The mains were, sad to report, a disaster. My American friend’s chargrilled Speyside Angus ribeye was cold and had to be sent back to be reheated. The Puy lentils that came with my stuffed pig’s trotter (from the pub menu; you can order from either menu in the restaurant) were in a liquor that was so dank and sour, it was inedible.

I opted instead for a starter of Stornoway black pudding, apples and port, which was a triumph: sweet and savoury, plain but decadent, the apples almost caramelised in their port-soaked sticky gorgeousness. It was probably my favourite dish of the meal; this seconded by the Canadian, partly perhaps because it reminded him of his late dad, who used to cook black pudding for breakfast.

The Brit who calls herself a demi-vegetarian had picked a tomato and piquillo pepper tart from the pub menu. This resembled a great unappetising wodge of hard omelettey quiche, but tasted softer and creamier. The accompanying vegetables – fennel and courgettes – were burnt. The Canadian’s venison sausages and onion gravy was the only main course that was an all-round hit – but even so, the mash was bland and nasty-textured.
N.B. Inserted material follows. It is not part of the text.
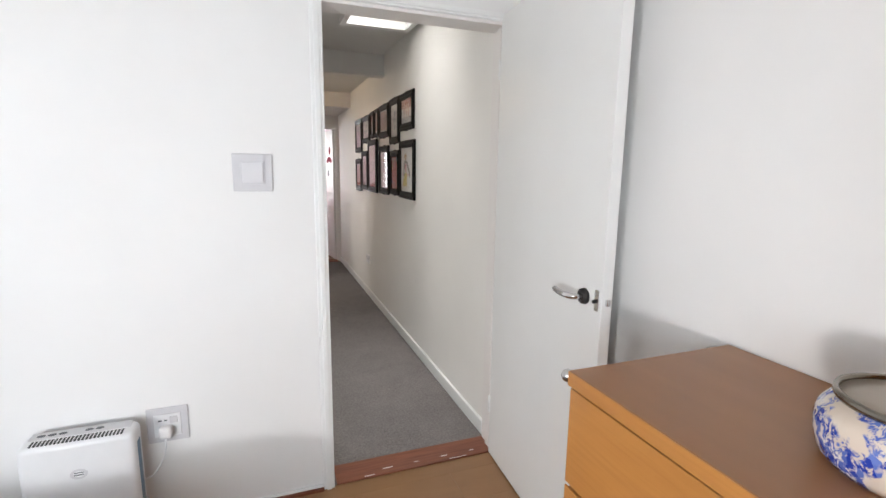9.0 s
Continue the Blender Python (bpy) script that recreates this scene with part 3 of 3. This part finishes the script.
# ---- chest of drawers ----
CH, CF, CY0, CY1 = 0.958, 2.70, 0.758, 1.555
chest = thing("chest_of_drawers", "golden oak four-drawer chest against the wall", "chest of drawers", ((CF + 3.16) / 2, (CY0 + CY1) / 2, 0))
ox, oy = chest.location.x, chest.location.y


def rel(x0, x1, y0, y1, z0, z1):
    return (x0 - ox, x1 - ox, y0 - oy, y1 - oy, z0, z1)


part("top", box(*rel(CF - 0.004, 3.162, CY0, CY1, CH - 0.032, CH), 0.002), [OAKTOP], chest, "darker brown reflective top")
part("top_edge", box(*rel(CF - 0.006, CF - 0.0042, CY0 + 0.001, CY1 - 0.001, CH - 0.032, CH - 0.001)), OAKH, chest, "golden oak front edge")
for sy0, sy1 in ((CY0, CY0 + 0.02), (CY1 - 0.02, CY1)):
    part("side", box(*rel(CF + 0.02, 3.162, sy0, sy1, 0.0, CH - 0.032), 0.001), OAK, chest)
part("carcass", box(*rel(CF + 0.03, 3.155, CY0 + 0.02, CY1 - 0.02, 0.05, CH - 0.034)), REDWOOD, chest, "dark inside")
part("plinth", box(*rel(CF + 0.045, CF + 0.06, CY0 + 0.02, CY1 - 0.02, 0.0, 0.06)), OAKH, chest)
zs = (0.042, 0.250, 0.472, 0.702, 0.927)
for a, b in zip(zs, zs[1:]):
    dr = part("drawer", box(*rel(CF, CF + 0.02, CY0 + 0.003, CY1 - 0.003, a, b - 0.009), 0.0015), OAKH, chest)
    part("bumper", box(*rel(CF + 0.004, CF + 0.02, CY1 - 0.012, CY1 + 0.004, b - 0.012, b - 0.001), 0.001), PLASTIC, dr, "small white plastic bumper")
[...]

The Sportsman redeemed itself with the puddings. The grappa pannacotta was evidently so good it was demolished before the rest of us had a chance to concur. The Brit had lemon polenta cake, which her husband pronounced “soggy-bottomed”. This, she insisted, was the secret of its success. The Yank went for the rice pudding crème brûlée, combining the best of both desserts. And I attempted the apricot, walnut and ginger toffee pudding – delicious, but daft of me to order after the black pudding.

We walked very slowly back to the car, by the courtyard with mosaic tables and Moroccan lamps, through the large well-stocked garden with swings and lots of space between the tables, past the Jolly nursery with rows of rocket and herbs and salad leaves. On this visit, the food may have been a bit hit and miss – but when it was good, it was very, very good and it most certainly is jolly.

Cost: £183.32 – three courses for four; including drinks, a bottle of Sancerre, half of Brouilly, and coffee.